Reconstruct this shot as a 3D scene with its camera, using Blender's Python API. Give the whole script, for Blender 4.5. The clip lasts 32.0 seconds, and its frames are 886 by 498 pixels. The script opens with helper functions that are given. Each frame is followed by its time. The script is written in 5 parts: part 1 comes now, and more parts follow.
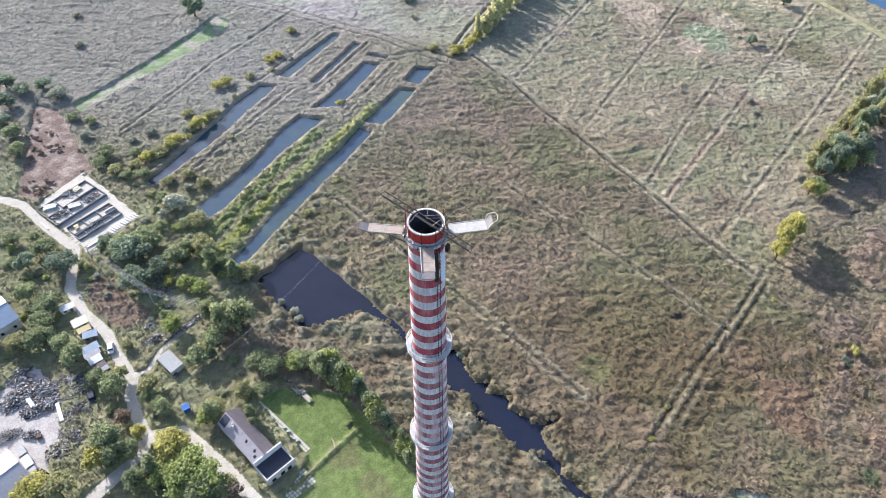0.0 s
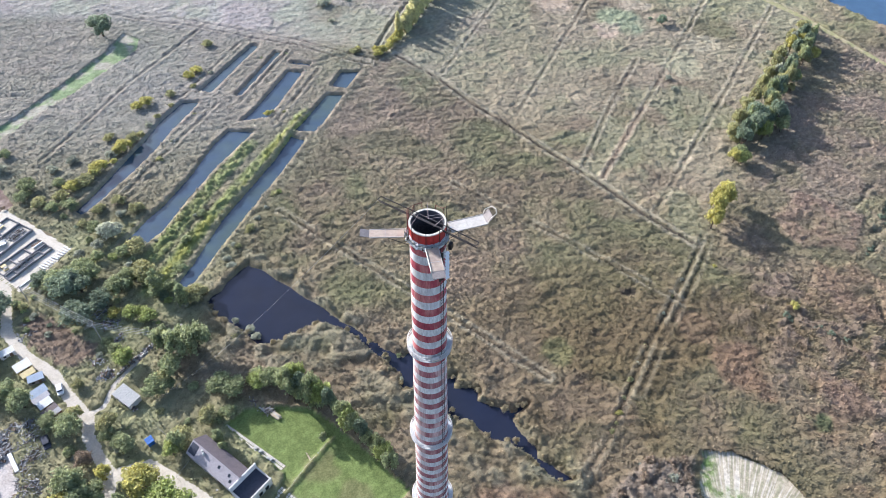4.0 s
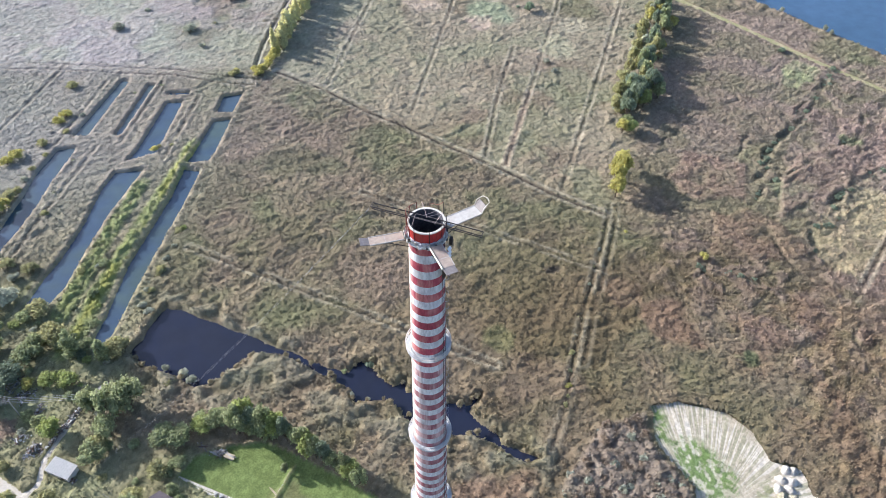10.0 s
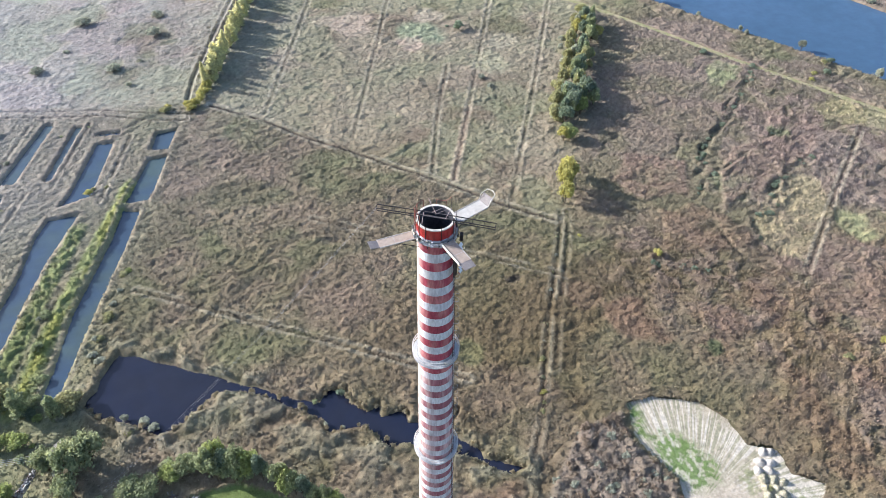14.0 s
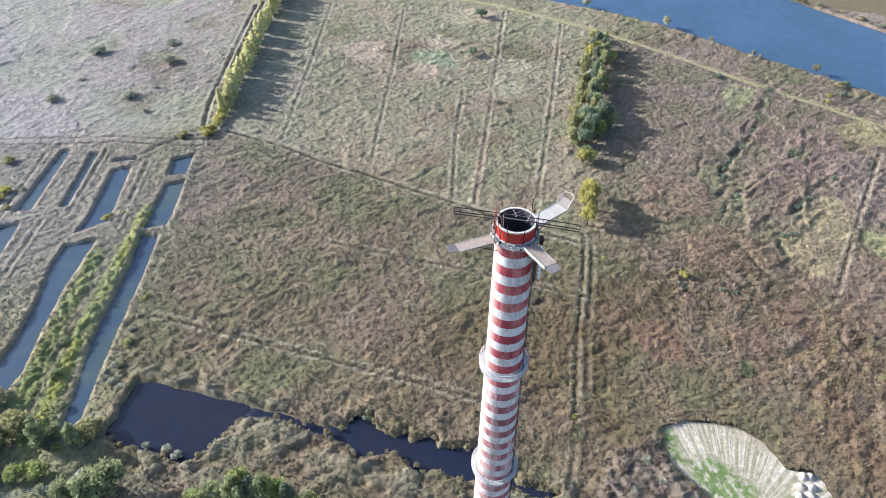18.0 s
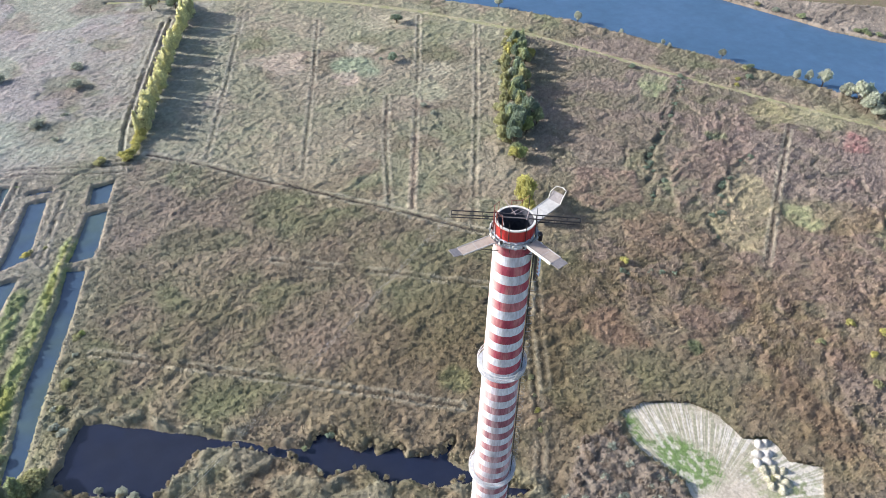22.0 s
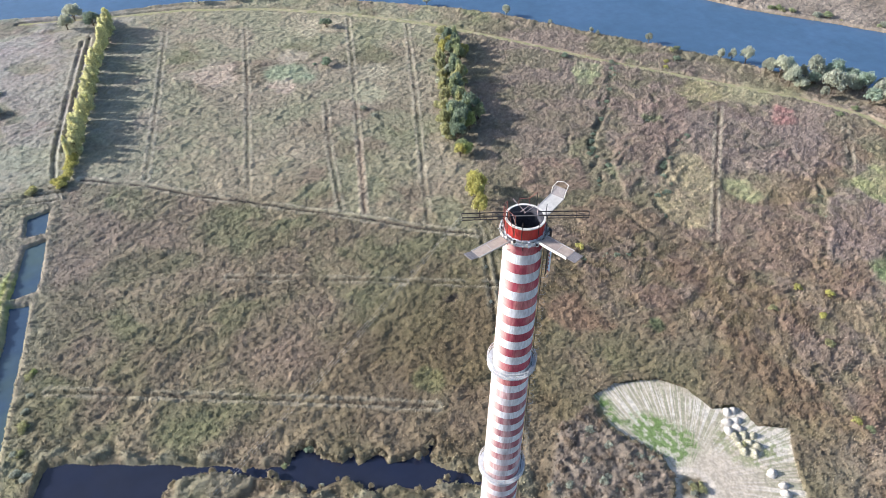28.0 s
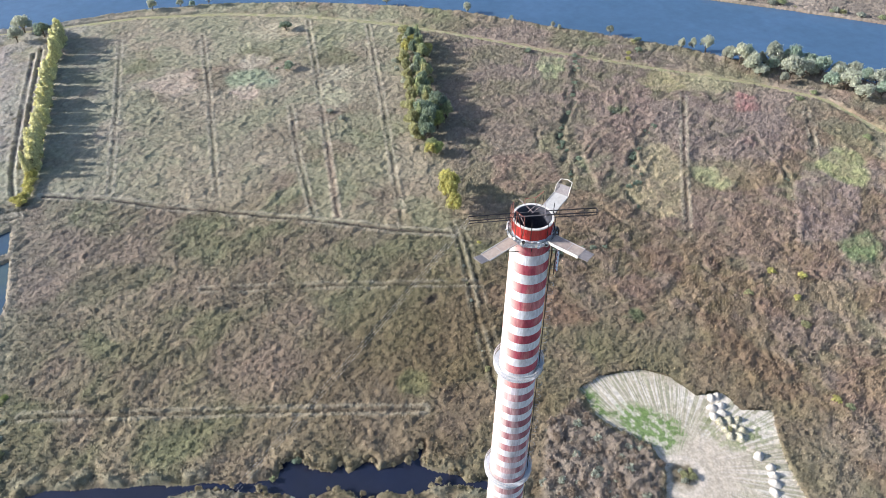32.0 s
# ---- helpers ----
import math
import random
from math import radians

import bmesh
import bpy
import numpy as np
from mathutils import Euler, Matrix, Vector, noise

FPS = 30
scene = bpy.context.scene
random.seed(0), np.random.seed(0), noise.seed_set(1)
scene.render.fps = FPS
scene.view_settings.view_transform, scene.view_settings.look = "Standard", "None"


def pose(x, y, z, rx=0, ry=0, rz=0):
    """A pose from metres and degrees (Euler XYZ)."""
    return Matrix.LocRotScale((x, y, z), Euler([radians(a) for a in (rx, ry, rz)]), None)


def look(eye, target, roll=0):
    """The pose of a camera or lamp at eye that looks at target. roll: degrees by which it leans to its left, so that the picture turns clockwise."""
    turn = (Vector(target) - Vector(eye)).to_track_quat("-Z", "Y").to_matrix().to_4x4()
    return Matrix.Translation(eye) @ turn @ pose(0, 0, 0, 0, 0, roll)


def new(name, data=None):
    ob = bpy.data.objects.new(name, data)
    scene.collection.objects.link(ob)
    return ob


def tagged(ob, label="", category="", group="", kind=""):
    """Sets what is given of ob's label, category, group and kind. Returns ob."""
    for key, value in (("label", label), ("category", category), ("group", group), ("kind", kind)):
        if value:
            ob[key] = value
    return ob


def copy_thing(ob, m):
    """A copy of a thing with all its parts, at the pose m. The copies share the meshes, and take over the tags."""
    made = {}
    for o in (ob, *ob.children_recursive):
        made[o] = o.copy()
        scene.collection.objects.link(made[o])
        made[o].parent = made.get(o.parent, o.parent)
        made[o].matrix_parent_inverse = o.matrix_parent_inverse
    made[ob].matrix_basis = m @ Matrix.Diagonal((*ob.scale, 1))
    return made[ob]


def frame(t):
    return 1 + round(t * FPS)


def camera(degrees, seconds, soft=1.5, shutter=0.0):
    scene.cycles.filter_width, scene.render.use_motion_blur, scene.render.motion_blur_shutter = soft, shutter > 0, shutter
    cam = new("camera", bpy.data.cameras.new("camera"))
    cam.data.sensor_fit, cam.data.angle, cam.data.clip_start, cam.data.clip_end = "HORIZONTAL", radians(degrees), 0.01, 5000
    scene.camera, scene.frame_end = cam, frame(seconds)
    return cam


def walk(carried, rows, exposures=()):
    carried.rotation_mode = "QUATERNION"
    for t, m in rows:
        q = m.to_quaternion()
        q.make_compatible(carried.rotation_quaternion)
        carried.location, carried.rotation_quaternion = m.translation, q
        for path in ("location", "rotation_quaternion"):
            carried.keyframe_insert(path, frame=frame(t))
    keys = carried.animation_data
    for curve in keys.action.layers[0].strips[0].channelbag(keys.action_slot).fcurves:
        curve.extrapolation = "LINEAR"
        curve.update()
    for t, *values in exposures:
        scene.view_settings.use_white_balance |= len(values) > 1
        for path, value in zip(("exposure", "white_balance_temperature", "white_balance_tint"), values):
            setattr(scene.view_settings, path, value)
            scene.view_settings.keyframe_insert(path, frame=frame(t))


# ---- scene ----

-*-

All the lines above are to be given again exactly as they read, with the pictures removed.

Reconstruct this shot as a 3D scene with its camera, using Blender's Python API. Give the whole script, for Blender 4.5. The clip lasts 32.0 seconds, and its frames are 886 by 498 pixels. The script opens with helper functions that are given. Each frame is followed by its time. The script is written in 5 parts: part 1 comes now, and more parts follow.
0.0 s
4.0 s
10.0 s
14.0 s
18.0 s
22.0 s
28.0 s
32.0 s
# ---- helpers ----
import math
import random
from math import radians

import bmesh
import bpy
import numpy as np
from mathutils import Euler, Matrix, Vector, noise

FPS = 30
scene = bpy.context.scene
random.seed(0), np.random.seed(0), noise.seed_set(1)
scene.render.fps = FPS
scene.view_settings.view_transform, scene.view_settings.look = "Standard", "None"


def pose(x, y, z, rx=0, ry=0, rz=0):
    """A pose from metres and degrees (Euler XYZ)."""
    return Matrix.LocRotScale((x, y, z), Euler([radians(a) for a in (rx, ry, rz)]), None)


def look(eye, target, roll=0):
    """The pose of a camera or lamp at eye that looks at target. roll: degrees by which it leans to its left, so that the picture turns clockwise."""
    turn = (Vector(target) - Vector(eye)).to_track_quat("-Z", "Y").to_matrix().to_4x4()
    return Matrix.Translation(eye) @ turn @ pose(0, 0, 0, 0, 0, roll)


def new(name, data=None):
    ob = bpy.data.objects.new(name, data)
    scene.collection.objects.link(ob)
    return ob


def tagged(ob, label="", category="", group="", kind=""):
    """Sets what is given of ob's label, category, group and kind. Returns ob."""
    for key, value in (("label", label), ("category", category), ("group", group), ("kind", kind)):
        if value:
            ob[key] = value
    return ob


def copy_thing(ob, m):
    """A copy of a thing with all its parts, at the pose m. The copies share the meshes, and take over the tags."""
    made = {}
    for o in (ob, *ob.children_recursive):
        made[o] = o.copy()
        scene.collection.objects.link(made[o])
        made[o].parent = made.get(o.parent, o.parent)
        made[o].matrix_parent_inverse = o.matrix_parent_inverse
    made[ob].matrix_basis = m @ Matrix.Diagonal((*ob.scale, 1))
    return made[ob]


def frame(t):
    return 1 + round(t * FPS)


def camera(degrees, seconds, soft=1.5, shutter=0.0):
    scene.cycles.filter_width, scene.render.use_motion_blur, scene.render.motion_blur_shutter = soft, shutter > 0, shutter
    cam = new("camera", bpy.data.cameras.new("camera"))
    cam.data.sensor_fit, cam.data.angle, cam.data.clip_start, cam.data.clip_end = "HORIZONTAL", radians(degrees), 0.01, 5000
    scene.camera, scene.frame_end = cam, frame(seconds)
    return cam


def walk(carried, rows, exposures=()):
    carried.rotation_mode = "QUATERNION"
    for t, m in rows:
        q = m.to_quaternion()
        q.make_compatible(carried.rotation_quaternion)
        carried.location, carried.rotation_quaternion = m.translation, q
        for path in ("location", "rotation_quaternion"):
            carried.keyframe_insert(path, frame=frame(t))
    keys = carried.animation_data
    for curve in keys.action.layers[0].strips[0].channelbag(keys.action_slot).fcurves:
        curve.extrapolation = "LINEAR"
        curve.update()
    for t, *values in exposures:
        scene.view_settings.use_white_balance |= len(values) > 1
        for path, value in zip(("exposure", "white_balance_temperature", "white_balance_tint"), values):
            setattr(scene.view_settings, path, value)
            scene.view_settings.keyframe_insert(path, frame=frame(t))


# ---- scene ----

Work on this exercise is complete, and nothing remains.